→ **GOAL**
Exactly the lines between the line containing "Continue the Blender" and the line containing "e = rise * np.broadcast_to(line, a.shape)", together with those two lines, are to be output.

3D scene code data
==============================

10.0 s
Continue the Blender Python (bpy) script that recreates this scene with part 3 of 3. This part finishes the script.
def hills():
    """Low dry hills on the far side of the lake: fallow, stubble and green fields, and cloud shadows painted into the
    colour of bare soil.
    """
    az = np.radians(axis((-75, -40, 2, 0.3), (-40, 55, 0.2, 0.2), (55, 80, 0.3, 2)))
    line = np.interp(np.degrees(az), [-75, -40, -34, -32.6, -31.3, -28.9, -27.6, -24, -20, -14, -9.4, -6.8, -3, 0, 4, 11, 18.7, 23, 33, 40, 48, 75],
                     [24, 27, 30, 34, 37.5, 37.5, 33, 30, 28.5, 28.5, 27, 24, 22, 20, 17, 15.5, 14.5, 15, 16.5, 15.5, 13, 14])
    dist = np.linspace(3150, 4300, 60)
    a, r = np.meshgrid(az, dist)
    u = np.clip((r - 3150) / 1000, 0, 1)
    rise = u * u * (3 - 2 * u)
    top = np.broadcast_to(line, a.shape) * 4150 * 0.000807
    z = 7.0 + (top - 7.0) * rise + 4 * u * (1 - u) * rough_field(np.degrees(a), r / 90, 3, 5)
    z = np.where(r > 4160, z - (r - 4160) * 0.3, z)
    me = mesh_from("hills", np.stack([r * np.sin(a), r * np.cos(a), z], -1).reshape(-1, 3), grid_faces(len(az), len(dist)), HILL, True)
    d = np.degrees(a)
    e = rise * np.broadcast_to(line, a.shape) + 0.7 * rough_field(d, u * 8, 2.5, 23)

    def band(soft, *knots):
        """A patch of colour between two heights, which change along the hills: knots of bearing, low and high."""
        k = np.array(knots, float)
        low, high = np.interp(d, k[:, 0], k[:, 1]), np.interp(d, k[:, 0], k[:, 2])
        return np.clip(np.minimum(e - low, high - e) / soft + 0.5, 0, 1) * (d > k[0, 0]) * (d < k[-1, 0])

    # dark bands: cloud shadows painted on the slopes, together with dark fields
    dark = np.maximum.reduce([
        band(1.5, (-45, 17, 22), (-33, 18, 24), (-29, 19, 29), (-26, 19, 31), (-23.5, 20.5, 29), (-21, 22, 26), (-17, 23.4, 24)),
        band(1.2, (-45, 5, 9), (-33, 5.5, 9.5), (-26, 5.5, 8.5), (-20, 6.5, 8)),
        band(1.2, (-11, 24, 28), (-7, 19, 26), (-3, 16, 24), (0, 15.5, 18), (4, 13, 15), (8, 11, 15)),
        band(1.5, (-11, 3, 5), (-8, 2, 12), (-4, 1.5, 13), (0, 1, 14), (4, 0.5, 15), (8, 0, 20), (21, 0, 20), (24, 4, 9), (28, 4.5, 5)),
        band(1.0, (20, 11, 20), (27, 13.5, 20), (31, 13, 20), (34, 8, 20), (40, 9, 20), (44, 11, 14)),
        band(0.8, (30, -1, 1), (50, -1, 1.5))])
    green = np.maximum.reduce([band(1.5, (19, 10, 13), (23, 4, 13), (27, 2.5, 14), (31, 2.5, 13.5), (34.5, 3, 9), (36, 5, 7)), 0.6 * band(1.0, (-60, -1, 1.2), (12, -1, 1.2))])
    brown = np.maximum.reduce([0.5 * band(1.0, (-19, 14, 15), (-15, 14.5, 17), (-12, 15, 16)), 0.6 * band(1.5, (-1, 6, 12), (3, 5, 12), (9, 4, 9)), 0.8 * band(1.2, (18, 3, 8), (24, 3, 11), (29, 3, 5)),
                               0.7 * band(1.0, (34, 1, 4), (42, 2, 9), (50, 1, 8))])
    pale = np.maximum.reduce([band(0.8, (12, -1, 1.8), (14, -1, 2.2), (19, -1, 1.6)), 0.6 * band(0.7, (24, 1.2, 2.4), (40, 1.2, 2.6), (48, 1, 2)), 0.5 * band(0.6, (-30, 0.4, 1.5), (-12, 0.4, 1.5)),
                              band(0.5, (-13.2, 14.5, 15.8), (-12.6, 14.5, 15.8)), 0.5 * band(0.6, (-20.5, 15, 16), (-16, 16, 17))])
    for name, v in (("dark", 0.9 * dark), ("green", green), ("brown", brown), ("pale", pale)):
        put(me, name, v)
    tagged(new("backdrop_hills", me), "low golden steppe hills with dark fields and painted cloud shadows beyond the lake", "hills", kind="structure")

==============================

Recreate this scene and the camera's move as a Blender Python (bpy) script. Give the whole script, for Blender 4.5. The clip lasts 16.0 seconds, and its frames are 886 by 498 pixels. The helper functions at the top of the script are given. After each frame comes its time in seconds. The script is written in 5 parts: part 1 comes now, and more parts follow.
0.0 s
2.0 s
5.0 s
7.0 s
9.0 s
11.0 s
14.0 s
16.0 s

==============================

→ **WRITTEN REPLY**
Continue the Blender Python (bpy) script that recreates this scene with part 3 of 3. This part finishes the script.
def hills():
    """Low dry hills on the far side of the lake: fallow, stubble and green fields, and cloud shadows painted into the
    colour of bare soil.
    """
    az = np.radians(axis((-75, -40, 2, 0.3), (-40, 55, 0.2, 0.2), (55, 80, 0.3, 2)))
    line = np.interp(np.degrees(az), [-75, -40, -34, -32.6, -31.3, -28.9, -27.6, -24, -20, -14, -9.4, -6.8, -3, 0, 4, 11, 18.7, 23, 33, 40, 48, 75],
                     [24, 27, 30, 34, 37.5, 37.5, 33, 30, 28.5, 28.5, 27, 24, 22, 20, 17, 15.5, 14.5, 15, 16.5, 15.5, 13, 14])
    dist = np.linspace(3150, 4300, 60)
    a, r = np.meshgrid(az, dist)
    u = np.clip((r - 3150) / 1000, 0, 1)
    rise = u * u * (3 - 2 * u)
    top = np.broadcast_to(line, a.shape) * 4150 * 0.000807
    z = 7.0 + (top - 7.0) * rise + 4 * u * (1 - u) * rough_field(np.degrees(a), r / 90, 3, 5)
    z = np.where(r > 4160, z - (r - 4160) * 0.3, z)
    me = mesh_from("hills", np.stack([r * np.sin(a), r * np.cos(a), z], -1).reshape(-1, 3), grid_faces(len(az), len(dist)), HILL, True)
    d = np.degrees(a)
    e = rise * np.broadcast_to(line, a.shape) + 0.7 * rough_field(d, u * 8, 2.5, 23)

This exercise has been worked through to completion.